4) PPLRE Research Topics - Sentences with Many Relations
- Synopsis: Past Relation Recognition Algorithms have been applied to mainly to tasks where the Sentences contain at most one instance of the sought relation and few if any extraneous entities to confound the pattern search. A sentence with a Company/Headquarter proposition typically will not mention more than one such relation, nor mention other companies or locations in the sentence. There is an opportunity to improve performance both in terms of recall and precision in domains, such as PPLRE, whose corpus is summarized information and with writing from a technical domain. One idea is to build a model that can predict whether two entities would share in all relations stated in the sentence.
5) PPLRE Research Topics - Many-to-many Relations
- Synopsis: Some Relation Recognition Algorithms, particularly those that Bootstrap are optimized for One-to-Many Relation. In the Organization/Location relation for example, Snowball exploits the fact that Relation Recognition Patterns that associate a company to a different city must be rejected. The PPLRE task however involves a Many-to-Many Relation: A Protein can be located in many Cellular Comparments, and vice versa. The “LasA protease” protein of “P. aeruginosa”, for example, can be located in both the “cytoplasm” and the “outer membrane”. Ideas include … <tbd>.

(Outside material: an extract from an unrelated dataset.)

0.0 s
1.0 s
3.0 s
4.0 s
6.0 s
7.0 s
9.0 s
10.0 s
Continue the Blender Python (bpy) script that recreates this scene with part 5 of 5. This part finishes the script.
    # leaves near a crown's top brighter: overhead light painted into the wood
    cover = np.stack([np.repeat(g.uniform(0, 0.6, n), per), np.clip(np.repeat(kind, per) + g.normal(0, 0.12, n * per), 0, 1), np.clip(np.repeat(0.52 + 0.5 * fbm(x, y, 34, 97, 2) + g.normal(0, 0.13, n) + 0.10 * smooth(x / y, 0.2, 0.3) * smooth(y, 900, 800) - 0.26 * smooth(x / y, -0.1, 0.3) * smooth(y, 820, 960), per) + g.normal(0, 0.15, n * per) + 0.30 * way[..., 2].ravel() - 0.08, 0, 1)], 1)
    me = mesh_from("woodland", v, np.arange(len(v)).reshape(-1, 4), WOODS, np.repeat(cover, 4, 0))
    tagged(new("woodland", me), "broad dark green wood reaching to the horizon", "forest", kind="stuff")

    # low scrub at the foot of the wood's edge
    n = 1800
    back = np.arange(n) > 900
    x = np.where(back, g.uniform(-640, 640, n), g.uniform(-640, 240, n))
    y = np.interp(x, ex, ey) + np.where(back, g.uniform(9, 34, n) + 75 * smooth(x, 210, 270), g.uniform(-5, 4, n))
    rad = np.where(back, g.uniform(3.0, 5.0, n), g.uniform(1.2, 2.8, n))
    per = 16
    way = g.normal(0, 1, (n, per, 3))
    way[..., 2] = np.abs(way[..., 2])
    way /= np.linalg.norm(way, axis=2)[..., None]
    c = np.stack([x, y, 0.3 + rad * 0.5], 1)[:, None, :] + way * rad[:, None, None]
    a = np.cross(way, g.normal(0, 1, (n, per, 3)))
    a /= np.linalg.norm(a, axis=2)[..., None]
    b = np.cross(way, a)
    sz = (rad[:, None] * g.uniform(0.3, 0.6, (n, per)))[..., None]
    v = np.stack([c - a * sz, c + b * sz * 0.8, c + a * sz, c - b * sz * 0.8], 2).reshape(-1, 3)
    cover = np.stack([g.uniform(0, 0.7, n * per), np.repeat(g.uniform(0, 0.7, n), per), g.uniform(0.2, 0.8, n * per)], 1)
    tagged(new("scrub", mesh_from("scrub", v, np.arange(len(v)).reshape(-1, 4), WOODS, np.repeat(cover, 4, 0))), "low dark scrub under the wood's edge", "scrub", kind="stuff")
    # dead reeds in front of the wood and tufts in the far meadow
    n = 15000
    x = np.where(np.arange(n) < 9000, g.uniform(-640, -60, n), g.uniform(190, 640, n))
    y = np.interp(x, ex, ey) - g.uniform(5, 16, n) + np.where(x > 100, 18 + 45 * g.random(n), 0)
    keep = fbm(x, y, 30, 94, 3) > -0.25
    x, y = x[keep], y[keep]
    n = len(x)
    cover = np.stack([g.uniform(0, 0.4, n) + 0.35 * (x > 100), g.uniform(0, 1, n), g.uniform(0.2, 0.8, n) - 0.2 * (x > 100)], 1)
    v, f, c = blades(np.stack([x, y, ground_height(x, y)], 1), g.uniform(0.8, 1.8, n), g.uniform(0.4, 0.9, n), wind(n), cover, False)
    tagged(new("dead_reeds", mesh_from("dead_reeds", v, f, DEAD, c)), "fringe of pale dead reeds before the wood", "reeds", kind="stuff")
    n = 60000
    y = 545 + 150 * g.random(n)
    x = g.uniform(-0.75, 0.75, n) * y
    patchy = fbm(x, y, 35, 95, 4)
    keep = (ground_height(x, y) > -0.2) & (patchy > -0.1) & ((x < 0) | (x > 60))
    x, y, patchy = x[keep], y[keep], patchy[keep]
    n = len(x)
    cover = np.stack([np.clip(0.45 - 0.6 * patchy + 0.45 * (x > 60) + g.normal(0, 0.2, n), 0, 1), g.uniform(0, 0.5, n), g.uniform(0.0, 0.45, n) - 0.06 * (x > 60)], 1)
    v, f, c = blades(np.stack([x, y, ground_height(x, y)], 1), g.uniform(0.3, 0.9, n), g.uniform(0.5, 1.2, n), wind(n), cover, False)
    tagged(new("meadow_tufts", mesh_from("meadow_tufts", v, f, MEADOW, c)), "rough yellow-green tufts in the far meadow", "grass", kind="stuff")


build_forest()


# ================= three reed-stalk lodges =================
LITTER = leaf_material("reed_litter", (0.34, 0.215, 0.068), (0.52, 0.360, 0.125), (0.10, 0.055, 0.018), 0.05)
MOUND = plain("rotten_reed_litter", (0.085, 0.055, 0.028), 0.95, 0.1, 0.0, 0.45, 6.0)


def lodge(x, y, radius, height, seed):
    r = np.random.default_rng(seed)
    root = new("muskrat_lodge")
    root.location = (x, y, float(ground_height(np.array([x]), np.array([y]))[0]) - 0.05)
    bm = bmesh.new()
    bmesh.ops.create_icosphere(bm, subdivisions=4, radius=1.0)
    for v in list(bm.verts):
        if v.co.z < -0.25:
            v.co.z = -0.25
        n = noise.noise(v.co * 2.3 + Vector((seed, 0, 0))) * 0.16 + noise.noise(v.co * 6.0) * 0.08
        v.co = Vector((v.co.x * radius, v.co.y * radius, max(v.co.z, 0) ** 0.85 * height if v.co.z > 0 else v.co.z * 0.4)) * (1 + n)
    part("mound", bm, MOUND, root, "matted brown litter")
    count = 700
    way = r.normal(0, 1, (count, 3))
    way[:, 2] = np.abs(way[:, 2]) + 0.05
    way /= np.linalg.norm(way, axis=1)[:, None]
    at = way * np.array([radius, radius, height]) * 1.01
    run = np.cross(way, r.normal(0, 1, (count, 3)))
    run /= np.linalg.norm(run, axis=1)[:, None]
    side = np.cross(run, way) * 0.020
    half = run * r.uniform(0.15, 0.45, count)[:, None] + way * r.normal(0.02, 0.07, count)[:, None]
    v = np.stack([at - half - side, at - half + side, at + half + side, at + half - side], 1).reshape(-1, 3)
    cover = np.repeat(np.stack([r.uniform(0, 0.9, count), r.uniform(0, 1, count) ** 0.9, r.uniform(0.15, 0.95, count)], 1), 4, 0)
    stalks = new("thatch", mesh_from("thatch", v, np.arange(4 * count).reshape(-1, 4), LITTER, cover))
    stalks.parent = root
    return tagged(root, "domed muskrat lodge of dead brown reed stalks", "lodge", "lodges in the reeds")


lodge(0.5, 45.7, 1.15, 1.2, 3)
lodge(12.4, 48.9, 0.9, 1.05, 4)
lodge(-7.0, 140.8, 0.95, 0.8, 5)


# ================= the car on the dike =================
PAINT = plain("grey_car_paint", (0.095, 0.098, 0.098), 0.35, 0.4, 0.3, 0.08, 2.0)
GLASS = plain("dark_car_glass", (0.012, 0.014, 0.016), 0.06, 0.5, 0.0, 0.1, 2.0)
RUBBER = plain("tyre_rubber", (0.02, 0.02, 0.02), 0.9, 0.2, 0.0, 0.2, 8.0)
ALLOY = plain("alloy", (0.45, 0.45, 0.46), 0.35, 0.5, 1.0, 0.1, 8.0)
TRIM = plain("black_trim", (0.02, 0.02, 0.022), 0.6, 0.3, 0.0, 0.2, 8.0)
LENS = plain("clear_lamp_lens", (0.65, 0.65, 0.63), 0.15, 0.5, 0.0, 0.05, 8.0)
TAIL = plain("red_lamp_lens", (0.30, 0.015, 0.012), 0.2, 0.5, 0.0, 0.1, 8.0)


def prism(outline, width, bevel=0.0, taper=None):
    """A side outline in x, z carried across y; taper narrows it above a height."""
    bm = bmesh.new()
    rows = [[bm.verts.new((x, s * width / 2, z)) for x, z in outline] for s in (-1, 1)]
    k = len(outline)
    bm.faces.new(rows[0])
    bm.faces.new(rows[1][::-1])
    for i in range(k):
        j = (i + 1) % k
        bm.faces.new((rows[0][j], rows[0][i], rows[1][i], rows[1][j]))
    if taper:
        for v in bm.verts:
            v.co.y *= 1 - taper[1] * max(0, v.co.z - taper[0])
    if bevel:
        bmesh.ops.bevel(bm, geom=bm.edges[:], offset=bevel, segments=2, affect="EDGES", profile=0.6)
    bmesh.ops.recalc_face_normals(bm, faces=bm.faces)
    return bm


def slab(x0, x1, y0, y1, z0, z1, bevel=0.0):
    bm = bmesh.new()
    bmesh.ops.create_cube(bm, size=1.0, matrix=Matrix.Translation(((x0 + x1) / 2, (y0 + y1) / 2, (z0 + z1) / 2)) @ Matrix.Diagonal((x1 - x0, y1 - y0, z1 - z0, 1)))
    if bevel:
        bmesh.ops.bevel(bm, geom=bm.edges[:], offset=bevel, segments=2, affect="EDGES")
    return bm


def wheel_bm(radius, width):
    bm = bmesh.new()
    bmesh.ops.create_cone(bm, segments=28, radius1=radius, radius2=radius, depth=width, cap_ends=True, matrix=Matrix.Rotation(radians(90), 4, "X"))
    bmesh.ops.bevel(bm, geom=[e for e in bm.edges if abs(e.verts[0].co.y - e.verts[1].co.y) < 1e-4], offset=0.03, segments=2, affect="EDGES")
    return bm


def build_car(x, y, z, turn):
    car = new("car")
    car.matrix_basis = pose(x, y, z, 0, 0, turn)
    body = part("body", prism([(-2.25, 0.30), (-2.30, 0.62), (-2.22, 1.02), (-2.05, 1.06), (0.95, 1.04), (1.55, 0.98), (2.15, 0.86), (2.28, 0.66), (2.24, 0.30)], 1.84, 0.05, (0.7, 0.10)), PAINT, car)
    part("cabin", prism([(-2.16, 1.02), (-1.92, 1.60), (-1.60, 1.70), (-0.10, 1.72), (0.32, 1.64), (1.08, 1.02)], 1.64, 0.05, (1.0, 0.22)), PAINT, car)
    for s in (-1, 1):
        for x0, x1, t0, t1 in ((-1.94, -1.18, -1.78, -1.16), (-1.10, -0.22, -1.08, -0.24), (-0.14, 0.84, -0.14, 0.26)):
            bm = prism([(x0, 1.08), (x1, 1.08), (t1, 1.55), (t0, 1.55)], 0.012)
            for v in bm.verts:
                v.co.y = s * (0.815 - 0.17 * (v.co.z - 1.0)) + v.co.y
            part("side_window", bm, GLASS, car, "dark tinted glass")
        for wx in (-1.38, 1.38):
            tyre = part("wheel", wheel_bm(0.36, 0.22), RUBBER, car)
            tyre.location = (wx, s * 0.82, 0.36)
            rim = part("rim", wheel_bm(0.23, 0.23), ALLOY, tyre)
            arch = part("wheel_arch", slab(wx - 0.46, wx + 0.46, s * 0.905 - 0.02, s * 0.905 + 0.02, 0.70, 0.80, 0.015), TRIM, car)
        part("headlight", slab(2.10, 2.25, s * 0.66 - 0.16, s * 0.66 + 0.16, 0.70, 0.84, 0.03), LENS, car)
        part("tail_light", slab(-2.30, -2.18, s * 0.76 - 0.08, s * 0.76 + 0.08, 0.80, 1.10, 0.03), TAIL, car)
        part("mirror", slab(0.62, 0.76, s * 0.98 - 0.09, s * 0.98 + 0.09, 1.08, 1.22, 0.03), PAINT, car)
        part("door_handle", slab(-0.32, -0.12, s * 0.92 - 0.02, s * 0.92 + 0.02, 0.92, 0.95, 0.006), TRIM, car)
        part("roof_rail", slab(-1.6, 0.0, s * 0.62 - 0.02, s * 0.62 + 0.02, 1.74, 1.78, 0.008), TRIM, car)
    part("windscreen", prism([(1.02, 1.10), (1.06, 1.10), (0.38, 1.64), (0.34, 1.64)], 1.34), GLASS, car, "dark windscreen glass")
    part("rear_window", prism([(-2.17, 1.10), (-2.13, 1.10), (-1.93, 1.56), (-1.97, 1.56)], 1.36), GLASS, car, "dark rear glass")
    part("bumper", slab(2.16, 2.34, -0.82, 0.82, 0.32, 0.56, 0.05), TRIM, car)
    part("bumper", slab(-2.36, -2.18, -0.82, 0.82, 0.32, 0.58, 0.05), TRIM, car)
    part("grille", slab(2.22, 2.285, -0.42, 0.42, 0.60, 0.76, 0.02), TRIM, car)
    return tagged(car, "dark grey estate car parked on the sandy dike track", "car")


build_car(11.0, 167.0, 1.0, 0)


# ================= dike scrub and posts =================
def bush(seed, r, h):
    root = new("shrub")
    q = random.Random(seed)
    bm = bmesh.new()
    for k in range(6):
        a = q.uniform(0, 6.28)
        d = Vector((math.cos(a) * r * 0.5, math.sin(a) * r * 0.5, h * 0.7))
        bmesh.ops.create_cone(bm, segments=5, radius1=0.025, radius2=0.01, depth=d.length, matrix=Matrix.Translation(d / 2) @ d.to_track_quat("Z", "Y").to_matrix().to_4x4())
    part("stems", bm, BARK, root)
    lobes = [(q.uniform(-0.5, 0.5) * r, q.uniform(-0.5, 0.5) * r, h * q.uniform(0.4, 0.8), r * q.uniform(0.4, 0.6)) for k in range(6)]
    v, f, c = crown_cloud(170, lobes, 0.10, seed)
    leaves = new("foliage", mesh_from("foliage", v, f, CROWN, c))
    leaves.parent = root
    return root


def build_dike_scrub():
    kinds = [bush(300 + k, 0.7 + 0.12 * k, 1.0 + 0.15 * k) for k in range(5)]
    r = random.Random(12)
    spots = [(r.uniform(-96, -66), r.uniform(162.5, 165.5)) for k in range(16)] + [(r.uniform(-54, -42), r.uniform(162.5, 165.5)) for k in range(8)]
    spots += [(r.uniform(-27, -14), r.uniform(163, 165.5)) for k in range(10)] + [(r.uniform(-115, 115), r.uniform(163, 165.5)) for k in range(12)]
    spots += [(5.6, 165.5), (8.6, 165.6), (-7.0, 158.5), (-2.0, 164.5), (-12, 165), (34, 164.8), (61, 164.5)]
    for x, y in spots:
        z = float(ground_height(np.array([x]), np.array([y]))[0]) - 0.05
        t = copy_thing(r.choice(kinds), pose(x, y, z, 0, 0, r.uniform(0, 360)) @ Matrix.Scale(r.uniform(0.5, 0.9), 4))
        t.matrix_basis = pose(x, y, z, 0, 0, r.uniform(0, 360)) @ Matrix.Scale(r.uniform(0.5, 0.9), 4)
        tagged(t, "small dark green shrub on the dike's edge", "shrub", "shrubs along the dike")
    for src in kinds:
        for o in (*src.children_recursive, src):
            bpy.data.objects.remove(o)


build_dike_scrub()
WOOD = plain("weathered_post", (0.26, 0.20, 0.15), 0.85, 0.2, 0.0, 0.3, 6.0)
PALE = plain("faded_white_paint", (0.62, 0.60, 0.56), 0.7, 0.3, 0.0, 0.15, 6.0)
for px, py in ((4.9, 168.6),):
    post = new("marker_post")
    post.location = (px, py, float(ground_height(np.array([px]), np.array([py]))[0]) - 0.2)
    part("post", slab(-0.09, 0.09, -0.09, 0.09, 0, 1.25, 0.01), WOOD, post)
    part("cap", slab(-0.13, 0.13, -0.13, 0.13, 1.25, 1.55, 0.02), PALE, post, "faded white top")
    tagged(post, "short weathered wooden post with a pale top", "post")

6) PPLRE Research Topics - Long-distance Sentence Patterns
- Synopsis: Current research assumes that a relationship statements does not involve many intervening words between the entities. The PPLRE Task however involves documents with long sentences. An idea is to divide the sentence into chunks that can be disposed. Sources of information include Semantic Role Labeling and Discourse Relations.
Miscellaneous
- Positive Sentence Harvesting: One innate difficulty is to gather the correct Sentences during the Positive Sentence Harverting phase. For the IsSiblingTo() Semantic Relation, for example, the Training Cases could include the pair (John Smith,Jane Smith). This pair will match many sentences that are gathered which refer to the wrong Concept Instance. E.g. John Smith and Jane Smith may be in a IsParentTo() relation or may simply be acquaintences with the same last name... However, this problem is likely not a significant one in that it is likely that most of training cases will uniquely identify a sentence with a correct relation. For the pair (Alan Turing,John Turing) for example, only correct sentences would be retrieved (if any).
- PPLRE Research Topics - Implicit-entity Resolution
- Synopsis: Most Semantic Relation Algorithms require that all of the relation's Named Entitys be explicitly identified in advance. Often one or more of the entities is only implicitly stated. In the PPLRE Task for example the Cellular Location is often expressed in terms of some action, such as the verb secreted representing an extracellular location. One way to address this challenge is to build a model that predicts keywords that imply the entity.
- PPLRE Research Topics - Named Entity Relabeling
- Synopsis: One of the challenges in the PPLRE domain arises from the weak accuracy of Named Entity Recognition of Proteins. Many proteins are not labeled and many are mislabeled. An idea of how relieve this problem is by using the discovered Relation Recognition Patterns to discover mislabeled entities. A high-precision pattern could be used to correct a mistake by the NER procedure. The improved data could then be used to train a new model.